LOL I have seen this logic before. Put some ice in a glass of water and it will melt and the glass won't overflow.

More like fill the glass right to the top and then put some ice in there and let me know what happens.
 
I'm a little confused why do you say they don't pick the year 1999? The past 17 years includes 1999.
Yes, it is included but they don't pick it as a starting date.

Ask why they might not do so.
The answer is that when you select any other year from around 1900 to 2007 you will see a positive relationship. After about 2008 you're dealing with a narrow window and get a lot of noise. What I'm saying is that 1997 and 1998 are usually the only years people typically pick to show "no warming" because those are the only years you can show such a pattern with the most commonly used data set. Watts has done a fair bit of data mining to find some other start dates for other data sets but that's intellectually dishonest to make an argument from.

Let me ask this way. They say from 1997-2014 satellite data is showing no temperature change. Is this true? If not can you point me to some links that describe why it's false? I'm trying to get more information on this while climate change and its not easy at all.
It is "true" that for some data sets that if you pick 1997 or 1998 as a starting date you won't find a temperature change. The issue is what that means. You have to be very careful in dealing with time series data because the starting date can be very influential. For example, I can (and have posted graphs of it in this forum) choose dates within that 17 year time period and show very extreme warming, very extreme cooling, or no relationship at all. So what? That tells us very little about what's actually going on and is simply a matter of cherry picking start dates. There's a reason why that sort of cherry picking gets posted on blogs but not published: it isn't science it is agenda driven data mining.
 
"Your people are driven by a terrible sense of deficiency. When the last tree is cut, the last fish is caught, and the last river is polluted; when to breathe the air is sickening, you will realize, too late, that wealth is not in bank accounts and that you can’t eat money."

http://quoteinvestigator.com/2011/10/20/last-tree-cut/
 
LOL I have seen this logic before. Put some ice in a glass of water and it will melt and the glass won't overflow.

More like fill the glass right to the top and then put some ice in there and let me know what happens.

Is that like, "ice is less dense than water, so melting the ice caps would actually drop the sea level"?
Mind boggling.
 
Ugh. I see this kind of thing in my field (dumb laypeople think of some stupid point that they think just never occurred to people who actually study stuff for a living), and it's always wrong.
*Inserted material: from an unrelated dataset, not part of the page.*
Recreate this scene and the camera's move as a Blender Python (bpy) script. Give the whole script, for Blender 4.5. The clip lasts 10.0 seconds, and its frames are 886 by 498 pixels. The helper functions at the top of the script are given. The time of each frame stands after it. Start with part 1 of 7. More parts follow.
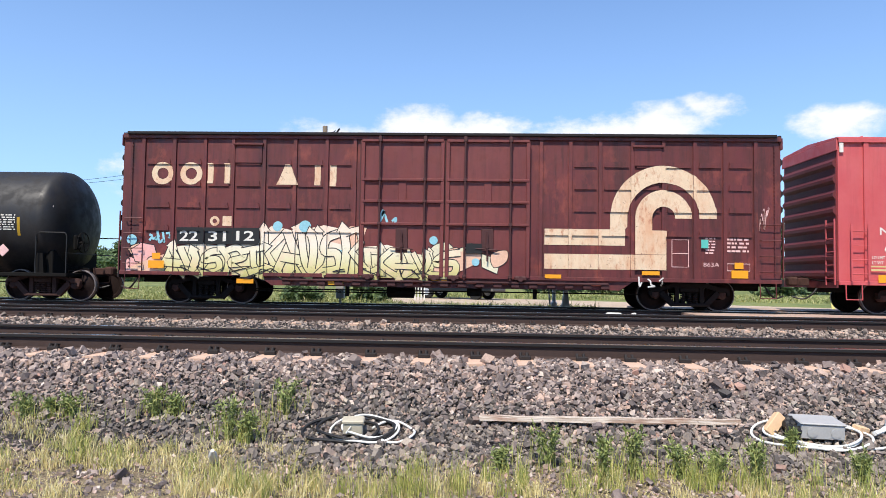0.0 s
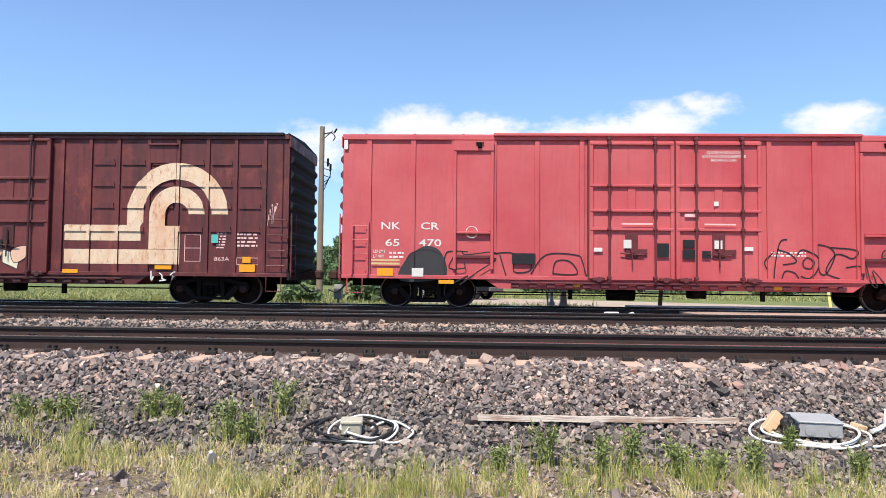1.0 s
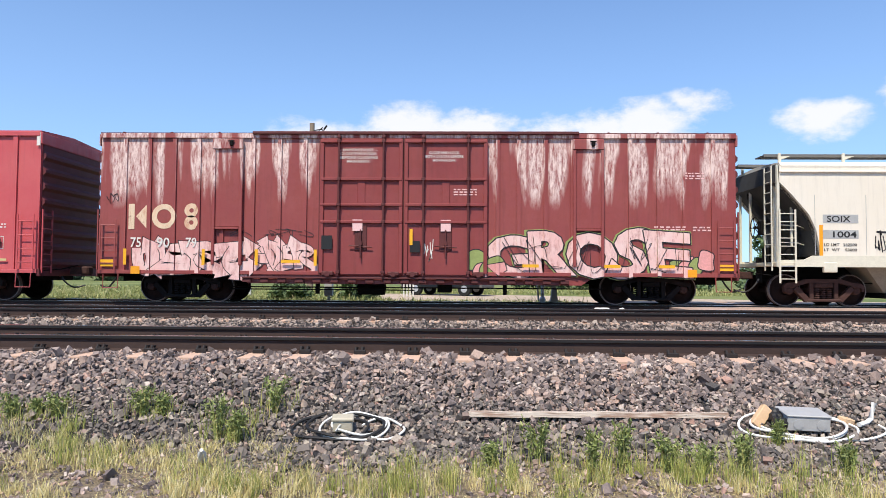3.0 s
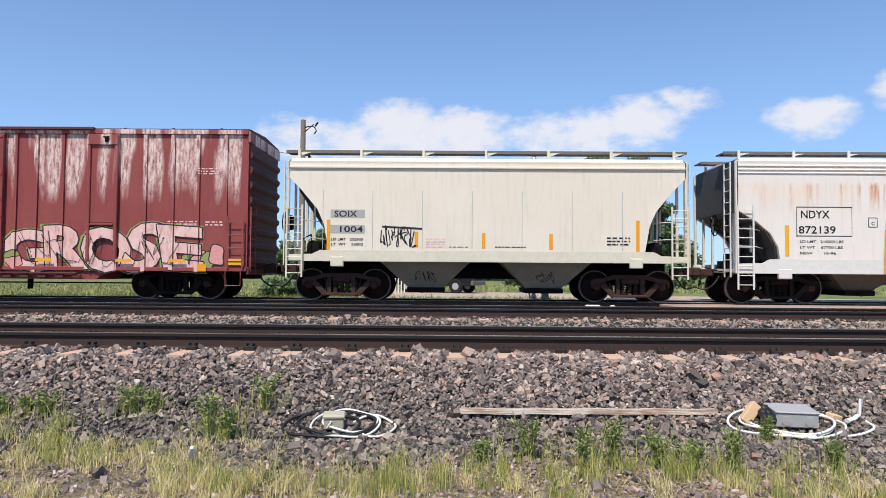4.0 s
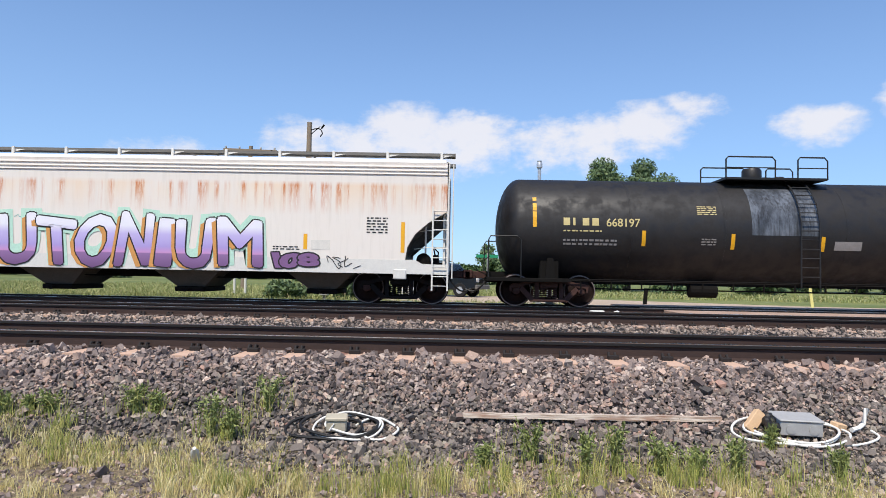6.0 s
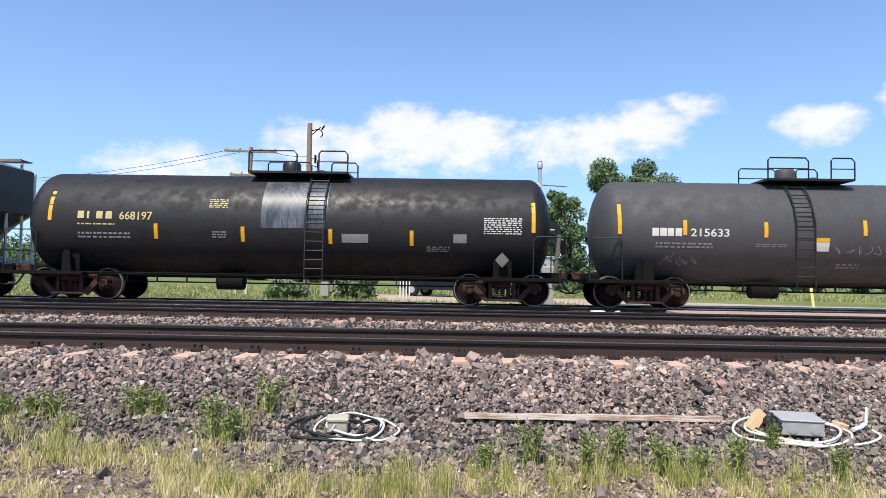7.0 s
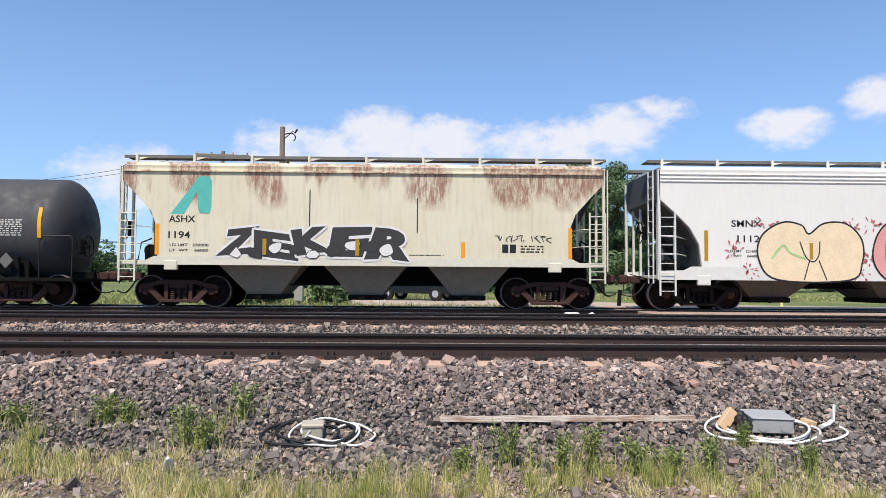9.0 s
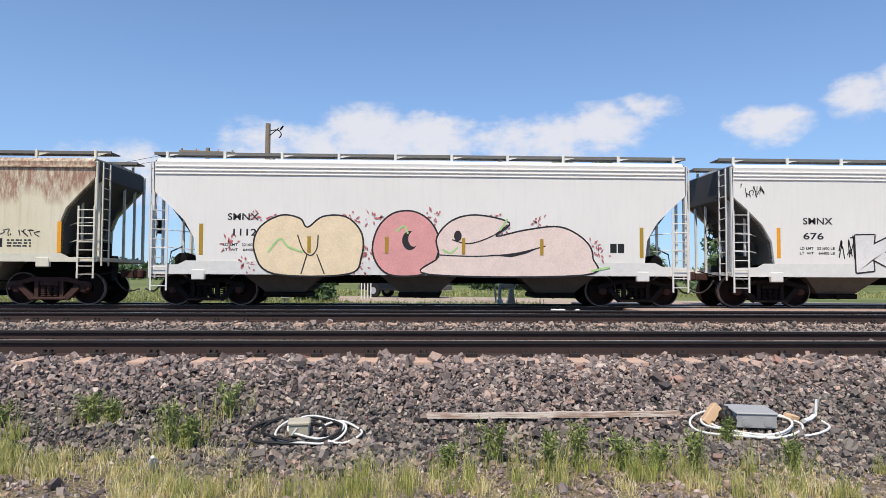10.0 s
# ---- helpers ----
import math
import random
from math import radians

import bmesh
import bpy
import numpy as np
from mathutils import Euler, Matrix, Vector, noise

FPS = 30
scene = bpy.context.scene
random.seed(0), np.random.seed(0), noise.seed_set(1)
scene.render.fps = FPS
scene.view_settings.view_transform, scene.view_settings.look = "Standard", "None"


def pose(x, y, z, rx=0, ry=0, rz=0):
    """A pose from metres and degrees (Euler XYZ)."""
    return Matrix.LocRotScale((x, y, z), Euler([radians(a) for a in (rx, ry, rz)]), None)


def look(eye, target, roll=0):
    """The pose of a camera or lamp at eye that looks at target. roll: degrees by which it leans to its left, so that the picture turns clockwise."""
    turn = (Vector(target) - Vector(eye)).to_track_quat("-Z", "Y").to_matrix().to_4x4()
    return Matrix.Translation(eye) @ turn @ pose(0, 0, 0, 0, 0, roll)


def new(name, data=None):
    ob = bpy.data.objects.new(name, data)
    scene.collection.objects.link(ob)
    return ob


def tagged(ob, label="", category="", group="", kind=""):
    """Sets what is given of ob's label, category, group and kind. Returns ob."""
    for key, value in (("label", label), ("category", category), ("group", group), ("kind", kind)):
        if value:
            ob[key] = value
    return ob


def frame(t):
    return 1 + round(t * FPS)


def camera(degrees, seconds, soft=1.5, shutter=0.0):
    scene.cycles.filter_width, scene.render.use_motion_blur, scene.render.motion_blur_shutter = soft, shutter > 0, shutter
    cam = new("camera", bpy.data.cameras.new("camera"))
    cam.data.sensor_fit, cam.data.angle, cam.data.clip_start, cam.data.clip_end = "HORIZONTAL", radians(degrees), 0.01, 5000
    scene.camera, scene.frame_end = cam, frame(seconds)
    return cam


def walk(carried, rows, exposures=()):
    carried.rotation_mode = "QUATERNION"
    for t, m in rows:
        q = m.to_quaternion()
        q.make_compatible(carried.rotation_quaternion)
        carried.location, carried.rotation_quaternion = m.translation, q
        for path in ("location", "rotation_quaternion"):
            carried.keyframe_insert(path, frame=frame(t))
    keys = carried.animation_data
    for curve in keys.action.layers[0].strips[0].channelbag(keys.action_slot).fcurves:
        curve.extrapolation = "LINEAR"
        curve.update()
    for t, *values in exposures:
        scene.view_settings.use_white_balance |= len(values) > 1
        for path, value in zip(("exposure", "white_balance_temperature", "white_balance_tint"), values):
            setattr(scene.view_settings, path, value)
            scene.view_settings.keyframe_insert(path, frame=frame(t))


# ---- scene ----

I imagine it's a hundred times worse for people who work in a field that is under attack by ideologues.

its easy to do when you just make the assumption that the 6-8 years of higher education that the experts receive is a secret program designed by liberal elites to brainwash. or that theyre just being bought.

3 youtube videos can make you a qualified expert on truth, though.
 
IF you watched one of the recent rogan experience they talked about climate change. starts really getting into it at about 32 min. Very interesting

 
I'm ready. I'm hoping the 8 hours I spend in a pool each day to grow gills will give my offspring the advantage to be like Kevin Costner in Water World. My guess is Sheldon Adelson will play the part of Dennis Hopper.
 
So if its irreversible why even bother to implement things to fix it? To say something that is cycling like the climate is irreversible seems not right to me.
 
"Your people are driven by a terrible sense of deficiency. When the last tree is cut, the last fish is caught, and the last river is polluted; when to breathe the air is sickening, you will realize, too late, that wealth is not in bank accounts and that you can
 
As the population increases, so does the demand for natural resources.

Most people wont admit that the best solution to reducing man made global warming is stop having children. Its the best thing you could do for the environment.

Other than culling the herd, we've done a pretty damn good job in the US of finding greener ways of doing things over the past 40 years.